In doing so, he echoed the sentiments of several other convention speakers, including former first lady Michelle Obama, who pointedly alluded to Trump’s “it is what it is” response when he was asked about the death toll, now over 170,000, during a recent interview.

But, as the newly-minted nominee of the Democratic Party, Biden could take a public vow that none of the others could.

“Our current president has failed in his most basic duty to this nation,” Biden said. “He failed to protect us. He failed to protect America. And, my fellow Americans, that is unforgivable. As president, I will make you this promise: I will protect America. I will defend us from every attack. Seen. And unseen. Always. Without exception. Every time.”

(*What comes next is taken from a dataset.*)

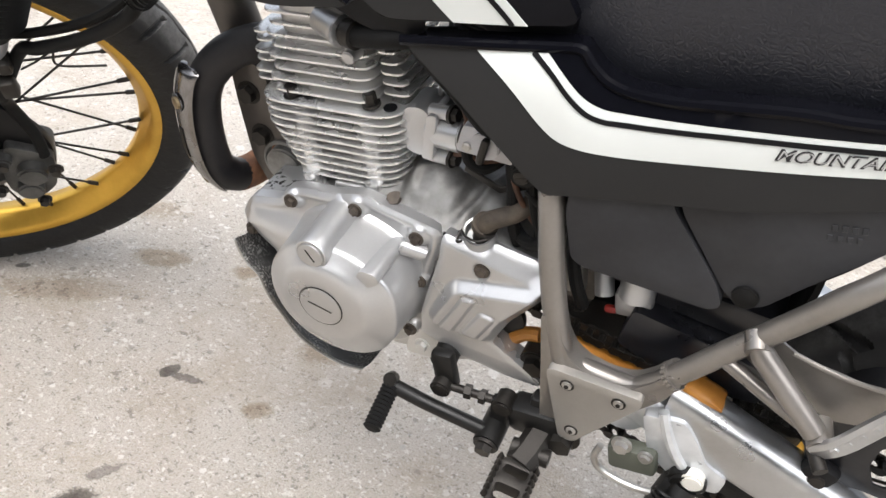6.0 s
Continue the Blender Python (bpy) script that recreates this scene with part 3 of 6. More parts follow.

In the perfunctory fashion of a State of the Union address, Biden nodded to some of the policies that excite elements of the Democratic base, but he largely stayed away from specific proposals. That, too, mirrored the convention’s focus on his personal traits, and those of the president, even as they related to policy choices.

Biden offered hope that the nation would find a turning point on racism in the death of George Floyd at the hands of Minneapolis police earlier this year, but he didn’t refer directly to “police” at a time when many in his party are calling for federal reforms to law enforcement and Trump is falsely accusing him of wanting to defund police forces. In reality, Biden has proposed adding hundreds of millions of dollars to the COPS program established under the 1994 anti-crime law he sponsored.

But that is a divisive topic, both for the broader voting public and within what is now Biden’s Democratic Party. And, as he said toward the close of his speech and the convention, his purpose is to bring the country together “united in our love for America and united in our love for each other.”

That spirit was demonstrated by the inclusion of many of his two dozen rivals for the nomination in individual speeches and a group video chat featured at the convention.

Biden even included a line from Washington Gov. Jay Inslee’s campaign announcement speech in his own acceptance remarks.

“Love is more powerful than hate. Hope is more powerful than fear. Light is more powerful than dark,” Biden said, leading up to Inslee’s call to action. “This is our moment. This is our mission.”